> [WHAT IS ASKED]:
Restate the full listing word for word and leave the pictures out.

> [DATA SECTION]:

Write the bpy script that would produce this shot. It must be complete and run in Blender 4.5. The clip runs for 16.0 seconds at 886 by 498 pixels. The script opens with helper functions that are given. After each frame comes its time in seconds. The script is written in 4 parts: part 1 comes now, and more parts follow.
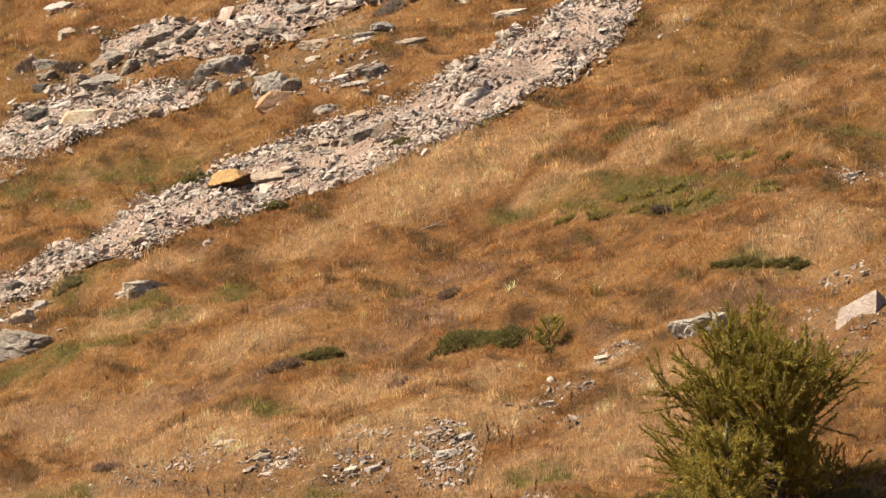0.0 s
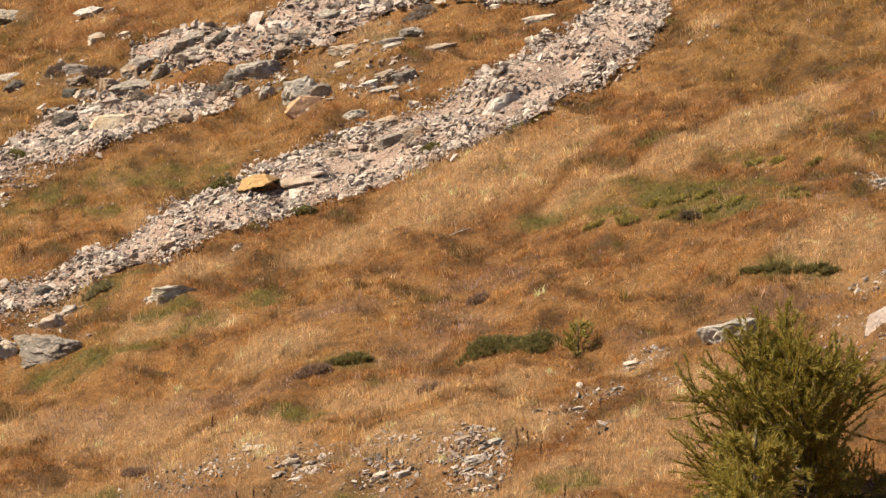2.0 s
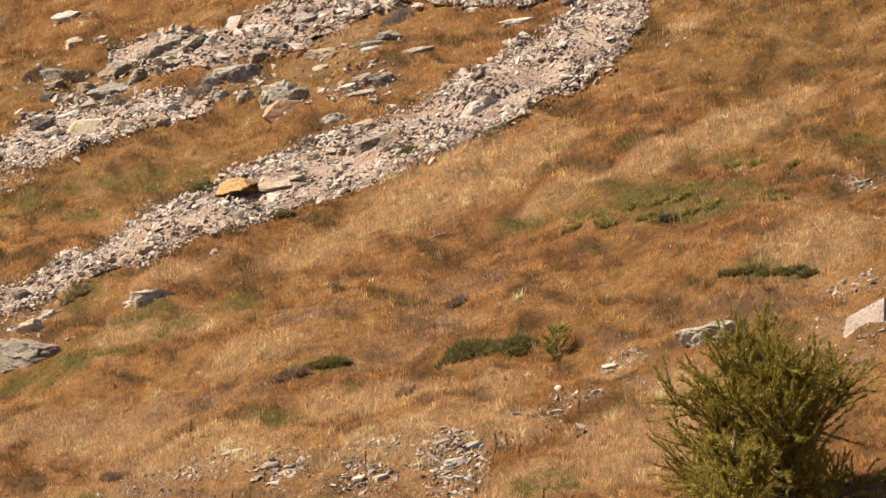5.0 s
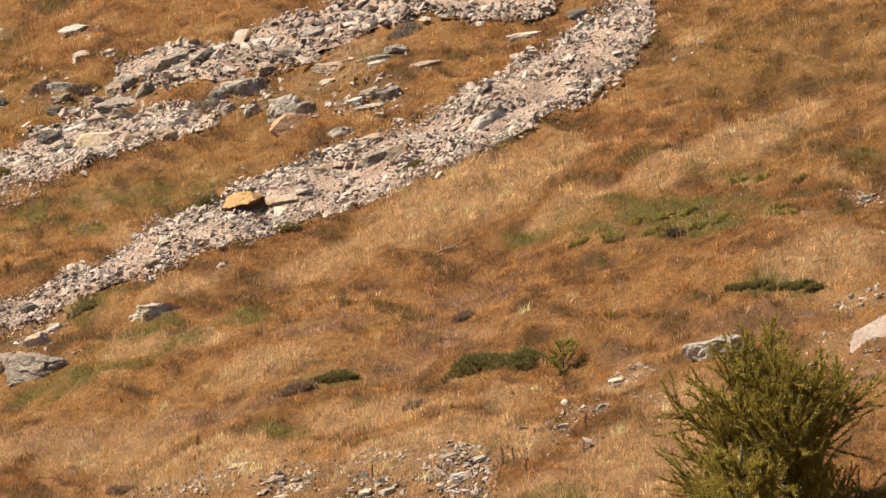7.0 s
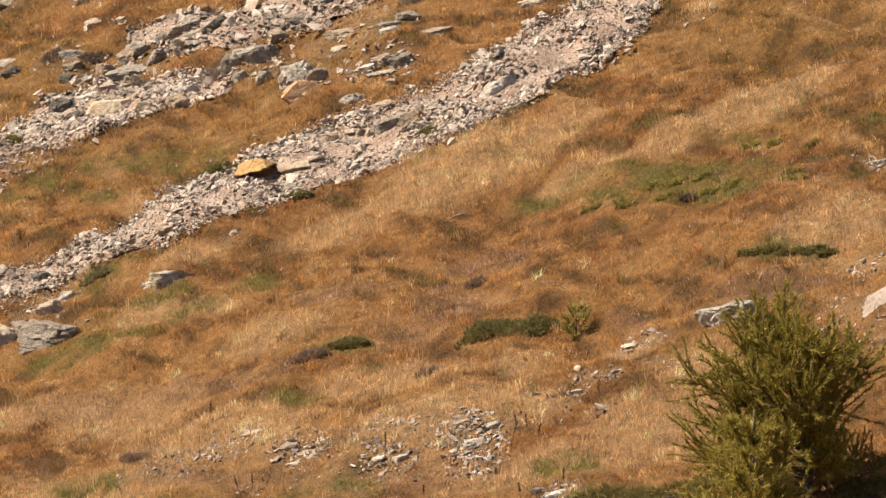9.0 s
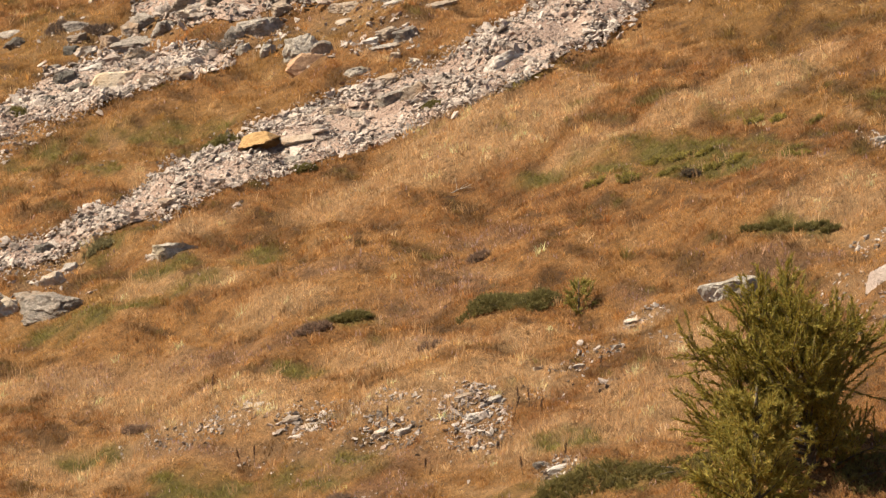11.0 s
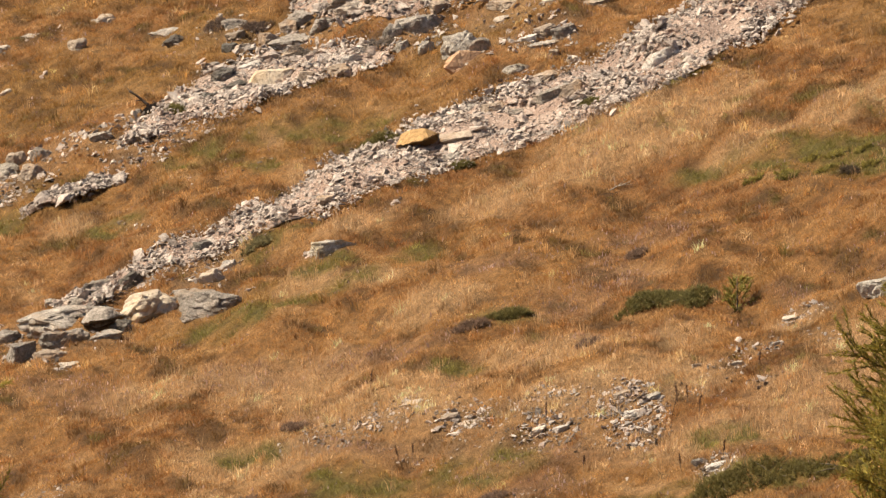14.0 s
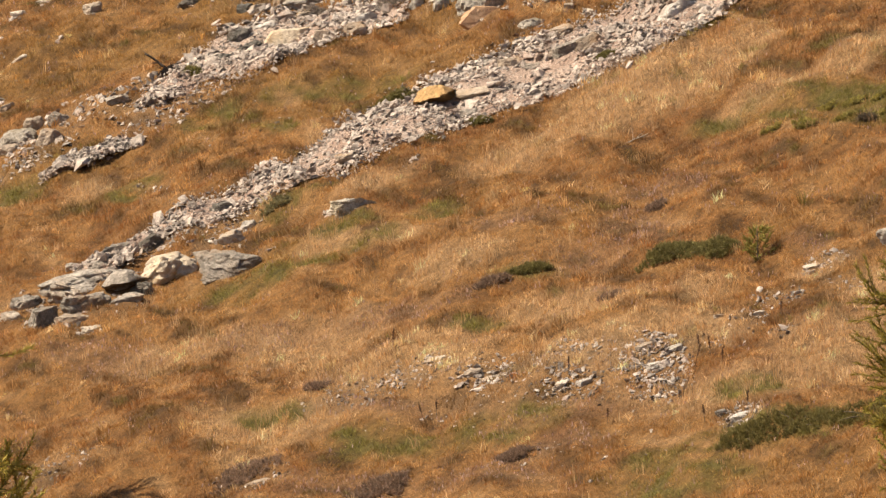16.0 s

> [RESULT OF THIS TASK]:
Write the bpy script that would produce this shot. It must be complete and run in Blender 4.5. The clip runs for 16.0 seconds at 886 by 498 pixels. The script opens with helper functions that are given. After each frame comes its time in seconds. The script is written in 4 parts: part 1 comes now, and more parts follow.
0.0 s
2.0 s
5.0 s
7.0 s
9.0 s
11.0 s
14.0 s
16.0 s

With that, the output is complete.